— BEGIN MATERIAL —

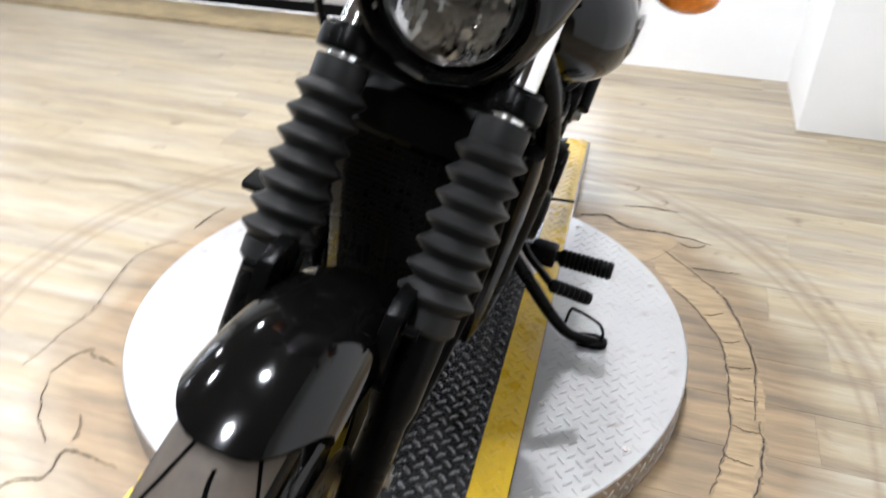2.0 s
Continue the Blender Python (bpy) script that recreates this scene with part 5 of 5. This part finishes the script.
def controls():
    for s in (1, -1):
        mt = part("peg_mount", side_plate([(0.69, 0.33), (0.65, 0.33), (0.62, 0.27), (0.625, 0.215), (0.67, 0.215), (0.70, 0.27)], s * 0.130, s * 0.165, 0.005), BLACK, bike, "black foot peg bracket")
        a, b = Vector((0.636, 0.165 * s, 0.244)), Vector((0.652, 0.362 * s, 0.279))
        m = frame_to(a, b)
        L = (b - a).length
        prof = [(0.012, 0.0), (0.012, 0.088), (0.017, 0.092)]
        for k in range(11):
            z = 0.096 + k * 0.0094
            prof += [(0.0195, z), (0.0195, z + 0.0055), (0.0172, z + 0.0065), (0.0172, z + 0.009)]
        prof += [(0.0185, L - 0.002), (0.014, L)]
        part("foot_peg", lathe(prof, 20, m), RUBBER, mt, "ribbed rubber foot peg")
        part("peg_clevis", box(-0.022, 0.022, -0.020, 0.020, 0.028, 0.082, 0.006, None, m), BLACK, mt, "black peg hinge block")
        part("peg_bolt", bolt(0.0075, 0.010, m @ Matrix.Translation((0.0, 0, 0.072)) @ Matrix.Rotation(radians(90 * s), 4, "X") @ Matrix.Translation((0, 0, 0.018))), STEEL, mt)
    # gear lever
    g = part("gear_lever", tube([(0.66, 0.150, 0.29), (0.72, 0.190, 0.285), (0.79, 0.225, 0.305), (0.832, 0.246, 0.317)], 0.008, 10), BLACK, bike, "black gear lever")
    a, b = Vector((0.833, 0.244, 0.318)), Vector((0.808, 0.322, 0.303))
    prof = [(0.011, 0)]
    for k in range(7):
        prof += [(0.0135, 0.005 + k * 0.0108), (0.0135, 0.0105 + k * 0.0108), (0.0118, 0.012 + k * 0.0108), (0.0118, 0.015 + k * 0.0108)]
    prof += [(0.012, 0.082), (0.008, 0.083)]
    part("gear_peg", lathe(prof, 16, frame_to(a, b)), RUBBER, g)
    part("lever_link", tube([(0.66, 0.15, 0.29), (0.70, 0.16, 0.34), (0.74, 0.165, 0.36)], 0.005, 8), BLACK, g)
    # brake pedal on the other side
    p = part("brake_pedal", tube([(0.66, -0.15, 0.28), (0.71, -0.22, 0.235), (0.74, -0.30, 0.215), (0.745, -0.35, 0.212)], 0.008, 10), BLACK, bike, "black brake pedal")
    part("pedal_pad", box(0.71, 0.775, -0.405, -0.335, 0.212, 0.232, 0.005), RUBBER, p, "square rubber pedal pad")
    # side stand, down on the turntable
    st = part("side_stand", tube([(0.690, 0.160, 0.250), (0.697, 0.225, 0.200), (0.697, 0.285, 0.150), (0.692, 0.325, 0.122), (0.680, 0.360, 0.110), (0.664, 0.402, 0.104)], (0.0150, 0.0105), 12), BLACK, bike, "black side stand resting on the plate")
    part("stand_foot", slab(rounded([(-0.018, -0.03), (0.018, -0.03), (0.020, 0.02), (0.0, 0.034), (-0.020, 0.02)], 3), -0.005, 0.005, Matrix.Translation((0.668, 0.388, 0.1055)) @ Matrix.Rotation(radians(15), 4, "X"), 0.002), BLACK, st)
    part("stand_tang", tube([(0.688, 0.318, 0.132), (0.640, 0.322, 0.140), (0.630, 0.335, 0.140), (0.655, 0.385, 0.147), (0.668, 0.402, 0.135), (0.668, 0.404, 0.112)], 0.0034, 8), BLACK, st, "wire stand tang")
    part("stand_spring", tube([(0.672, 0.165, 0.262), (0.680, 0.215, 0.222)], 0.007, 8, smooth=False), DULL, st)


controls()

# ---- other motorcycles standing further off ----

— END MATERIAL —

- EXERCISE TASK:
Take the data above and repeat it exactly, leaving each picture out.

- THE COMPLETED TASK:
2.0 s
Continue the Blender Python (bpy) script that recreates this scene with part 5 of 5. This part finishes the script.
def controls():
    for s in (1, -1):
        mt = part("peg_mount", side_plate([(0.69, 0.33), (0.65, 0.33), (0.62, 0.27), (0.625, 0.215), (0.67, 0.215), (0.70, 0.27)], s * 0.130, s * 0.165, 0.005), BLACK, bike, "black foot peg bracket")
        a, b = Vector((0.636, 0.165 * s, 0.244)), Vector((0.652, 0.362 * s, 0.279))
        m = frame_to(a, b)
        L = (b - a).length
        prof = [(0.012, 0.0), (0.012, 0.088), (0.017, 0.092)]
        for k in range(11):
            z = 0.096 + k * 0.0094
            prof += [(0.0195, z), (0.0195, z + 0.0055), (0.0172, z + 0.0065), (0.0172, z + 0.009)]
        prof += [(0.0185, L - 0.002), (0.014, L)]
        part("foot_peg", lathe(prof, 20, m), RUBBER, mt, "ribbed rubber foot peg")
        part("peg_clevis", box(-0.022, 0.022, -0.020, 0.020, 0.028, 0.082, 0.006, None, m), BLACK, mt, "black peg hinge block")
        part("peg_bolt", bolt(0.0075, 0.010, m @ Matrix.Translation((0.0, 0, 0.072)) @ Matrix.Rotation(radians(90 * s), 4, "X") @ Matrix.Translation((0, 0, 0.018))), STEEL, mt)
    # gear lever
    g = part("gear_lever", tube([(0.66, 0.150, 0.29), (0.72, 0.190, 0.285), (0.79, 0.225, 0.305), (0.832, 0.246, 0.317)], 0.008, 10), BLACK, bike, "black gear lever")
    a, b = Vector((0.833, 0.244, 0.318)), Vector((0.808, 0.322, 0.303))
    prof = [(0.011, 0)]
    for k in range(7):
        prof += [(0.0135, 0.005 + k * 0.0108), (0.0135, 0.0105 + k * 0.0108), (0.0118, 0.012 + k * 0.0108), (0.0118, 0.015 + k * 0.0108)]
    prof += [(0.012, 0.082), (0.008, 0.083)]
    part("gear_peg", lathe(prof, 16, frame_to(a, b)), RUBBER, g)
    part("lever_link", tube([(0.66, 0.15, 0.29), (0.70, 0.16, 0.34), (0.74, 0.165, 0.36)], 0.005, 8), BLACK, g)
    # brake pedal on the other side
    p = part("brake_pedal", tube([(0.66, -0.15, 0.28), (0.71, -0.22, 0.235), (0.74, -0.30, 0.215), (0.745, -0.35, 0.212)], 0.008, 10), BLACK, bike, "black brake pedal")
    part("pedal_pad", box(0.71, 0.775, -0.405, -0.335, 0.212, 0.232, 0.005), RUBBER, p, "square rubber pedal pad")
    # side stand, down on the turntable
    st = part("side_stand", tube([(0.690, 0.160, 0.250), (0.697, 0.225, 0.200), (0.697, 0.285, 0.150), (0.692, 0.325, 0.122), (0.680, 0.360, 0.110), (0.664, 0.402, 0.104)], (0.0150, 0.0105), 12), BLACK, bike, "black side stand resting on the plate")
    part("stand_foot", slab(rounded([(-0.018, -0.03), (0.018, -0.03), (0.020, 0.02), (0.0, 0.034), (-0.020, 0.02)], 3), -0.005, 0.005, Matrix.Translation((0.668, 0.388, 0.1055)) @ Matrix.Rotation(radians(15), 4, "X"), 0.002), BLACK, st)
    part("stand_tang", tube([(0.688, 0.318, 0.132), (0.640, 0.322, 0.140), (0.630, 0.335, 0.140), (0.655, 0.385, 0.147), (0.668, 0.402, 0.135), (0.668, 0.404, 0.112)], 0.0034, 8), BLACK, st, "wire stand tang")
    part("stand_spring", tube([(0.672, 0.165, 0.262), (0.680, 0.215, 0.222)], 0.007, 8, smooth=False), DULL, st)


controls()

# ---- other motorcycles standing further off ----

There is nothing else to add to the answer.